Do I do chores? No, not in the sense that I take an area to clean daily. During our morning work time I do laundry, oversee training the little ones in doing their chores well, nurse the baby, start breakfast, clear off a counter, check the chores have been done, etc.
Developing some good habits will ease your workload too. One of those habits in our family is honking the horn as we pull in our driveway from grocery shopping. At the sound of the honking horn, all the children in the house come running to unload the groceries from the van into the house, and then from the bags into the freezer, fridge and cupboards. It only takes 15 minutes and the job is done, which is a nice ending to a tiring shopping trip. Another good habit is to have a “go through the house” time every morning orevening. Every person just walks through the house collecting anything that belongs to them as well as putting away anything they got out and left out, such as a stapler or schoolbook. If you do this daily, children get in the habit of picking up after themselves and it makes the task of cleaning that area much more pleasant for the person assigned. Little ones can be trained (and helped by the person assigned to that area) to clean up after themselves. There is only one problem with this little game: Mom and Dad soon realize that they are culprits in making messes and leave lots of stuff lying around too!

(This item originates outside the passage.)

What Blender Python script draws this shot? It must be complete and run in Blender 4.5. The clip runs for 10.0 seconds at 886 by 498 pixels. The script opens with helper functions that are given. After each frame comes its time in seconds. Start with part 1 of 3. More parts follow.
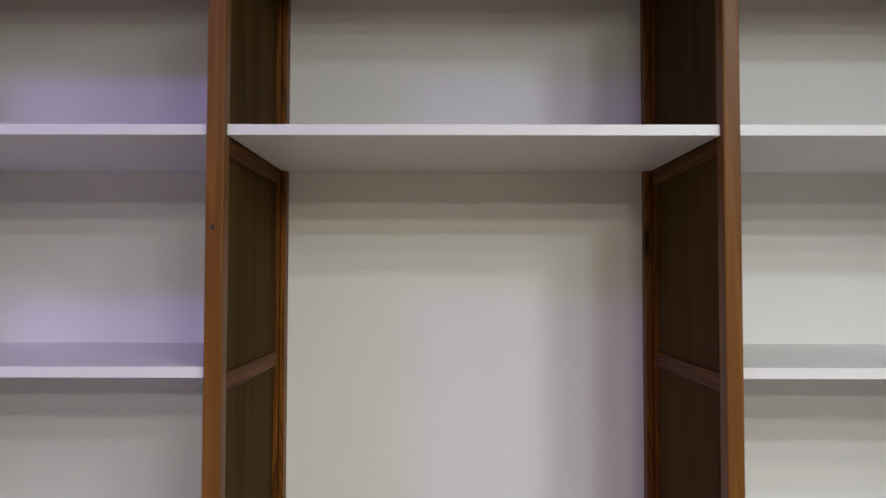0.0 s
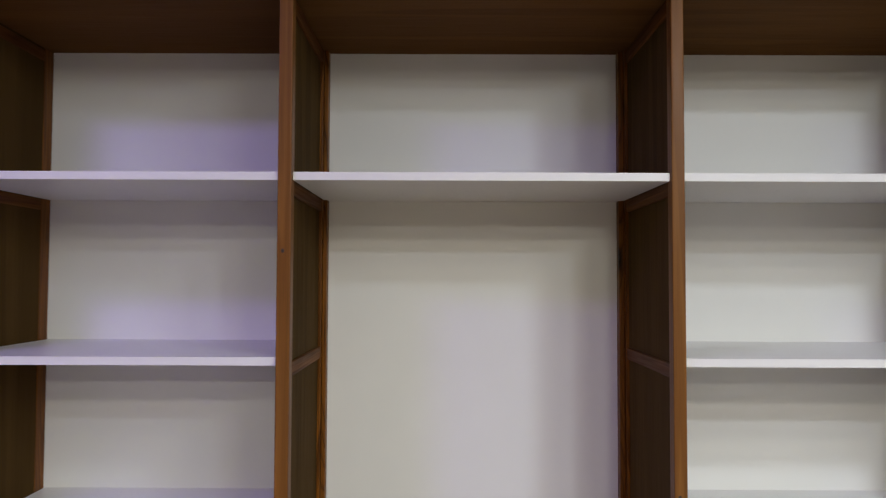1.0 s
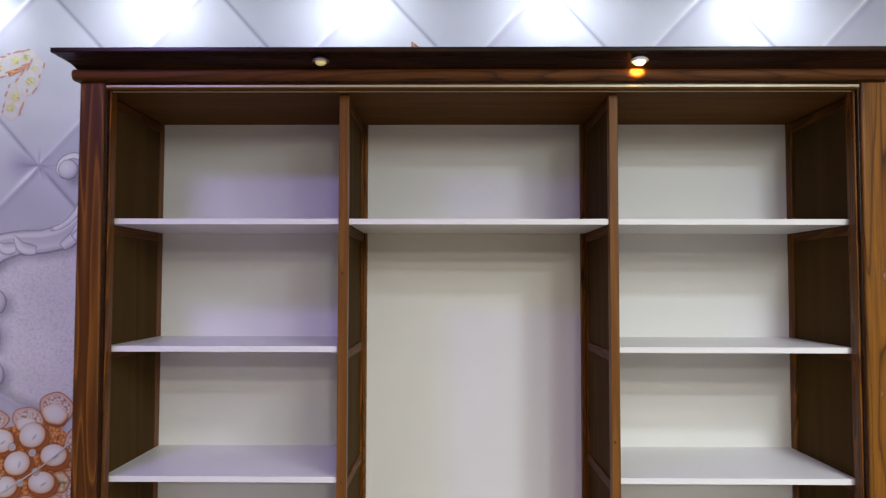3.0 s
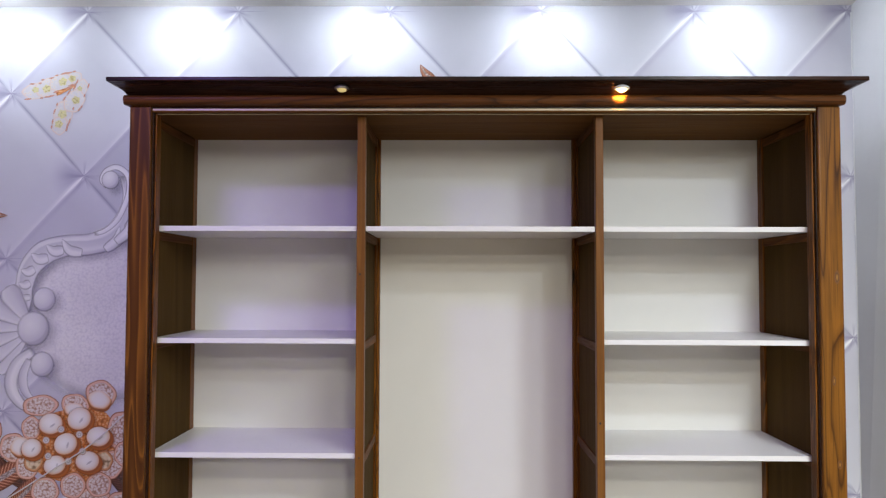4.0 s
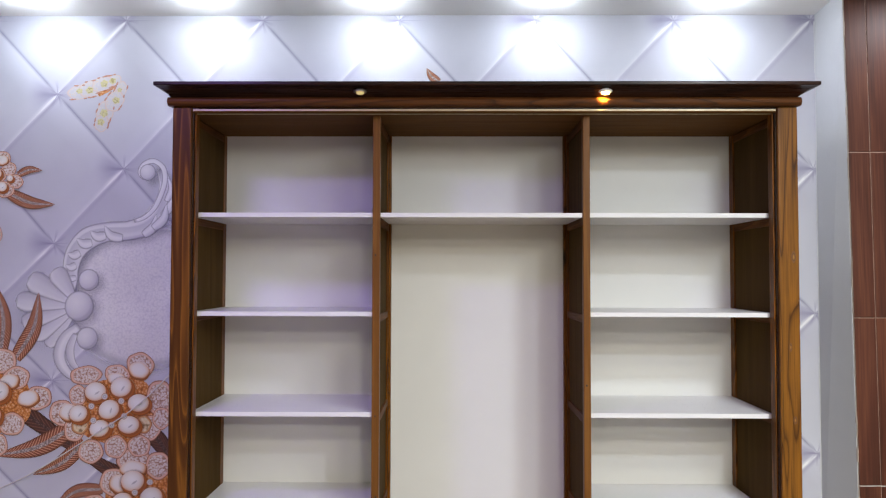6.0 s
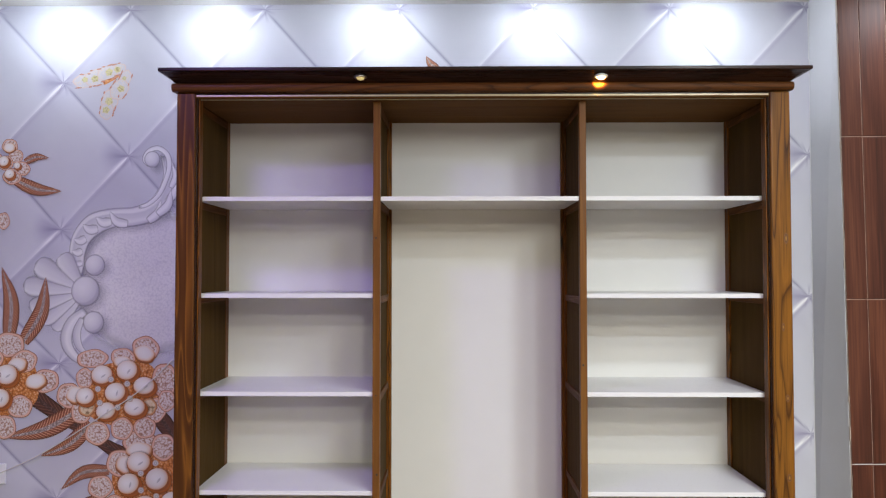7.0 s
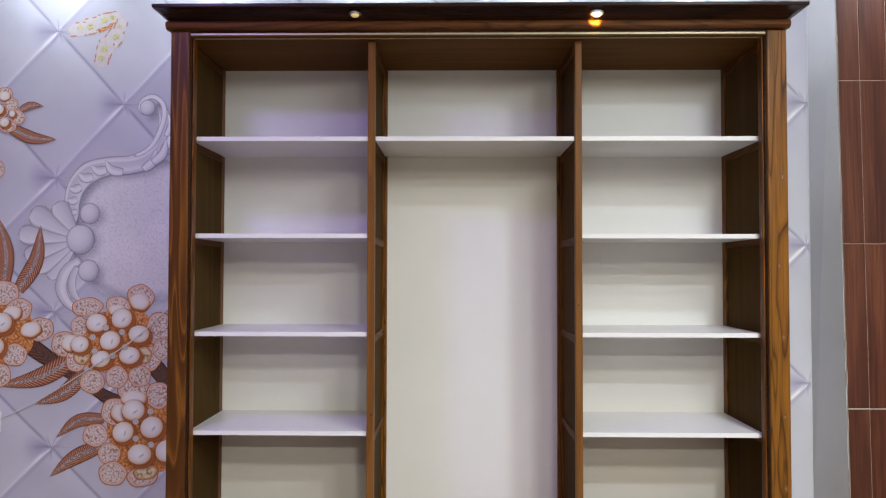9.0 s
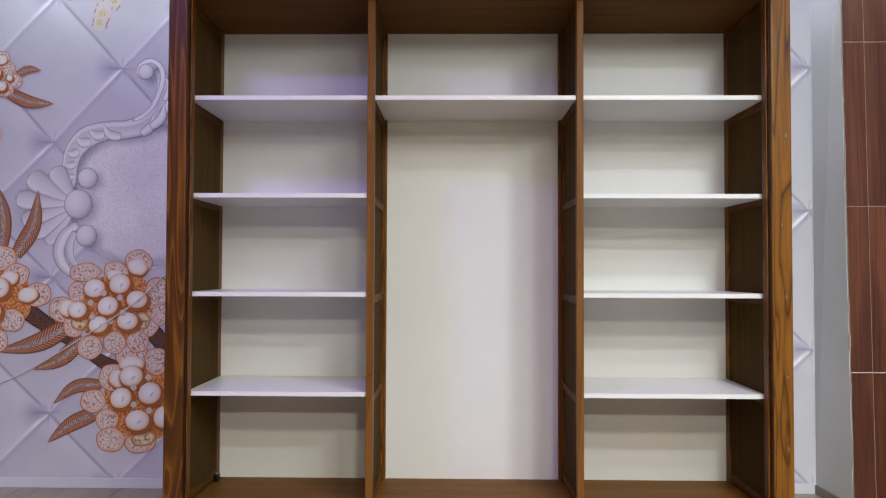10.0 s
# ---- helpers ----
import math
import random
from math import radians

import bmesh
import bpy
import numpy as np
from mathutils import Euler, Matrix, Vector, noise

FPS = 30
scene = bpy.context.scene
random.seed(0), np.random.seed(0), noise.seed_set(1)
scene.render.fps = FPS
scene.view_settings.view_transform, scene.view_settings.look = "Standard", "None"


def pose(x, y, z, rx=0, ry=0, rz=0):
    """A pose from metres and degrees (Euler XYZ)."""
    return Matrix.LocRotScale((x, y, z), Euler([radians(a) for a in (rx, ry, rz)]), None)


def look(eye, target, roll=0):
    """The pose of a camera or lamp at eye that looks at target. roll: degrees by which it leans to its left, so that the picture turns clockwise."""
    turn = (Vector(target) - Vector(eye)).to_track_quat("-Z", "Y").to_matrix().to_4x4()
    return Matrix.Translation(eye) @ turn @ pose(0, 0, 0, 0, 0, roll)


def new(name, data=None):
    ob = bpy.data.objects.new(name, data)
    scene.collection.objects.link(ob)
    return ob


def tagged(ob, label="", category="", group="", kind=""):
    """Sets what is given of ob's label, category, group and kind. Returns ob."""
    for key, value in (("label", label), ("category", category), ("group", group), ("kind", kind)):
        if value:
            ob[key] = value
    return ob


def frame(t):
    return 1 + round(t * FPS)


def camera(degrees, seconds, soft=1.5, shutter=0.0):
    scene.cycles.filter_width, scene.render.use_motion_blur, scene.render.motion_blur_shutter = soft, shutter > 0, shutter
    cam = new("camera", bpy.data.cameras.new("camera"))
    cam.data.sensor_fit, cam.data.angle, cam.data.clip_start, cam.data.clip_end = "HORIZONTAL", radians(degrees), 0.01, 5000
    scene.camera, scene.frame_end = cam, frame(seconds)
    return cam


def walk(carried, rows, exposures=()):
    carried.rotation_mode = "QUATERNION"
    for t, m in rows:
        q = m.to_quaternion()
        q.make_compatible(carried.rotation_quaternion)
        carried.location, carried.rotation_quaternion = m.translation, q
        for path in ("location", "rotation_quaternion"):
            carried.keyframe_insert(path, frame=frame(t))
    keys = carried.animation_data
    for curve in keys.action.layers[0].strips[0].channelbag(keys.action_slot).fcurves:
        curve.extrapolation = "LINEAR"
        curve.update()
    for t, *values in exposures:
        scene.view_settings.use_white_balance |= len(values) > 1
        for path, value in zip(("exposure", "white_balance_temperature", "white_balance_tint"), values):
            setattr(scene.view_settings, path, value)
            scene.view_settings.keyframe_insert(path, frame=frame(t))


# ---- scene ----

Although I was originally just trying to survive, I realize now that my children have received some much needed training in life skills. They know how to cook meals because they have all had a turn on helping with food preparation at my side. They know how to clean every room. They have the habit of doing chores before the day begins. We are a team, living together in the same house and sharing the upkeep of that house. I hope they make better husbands and wives because of these habits!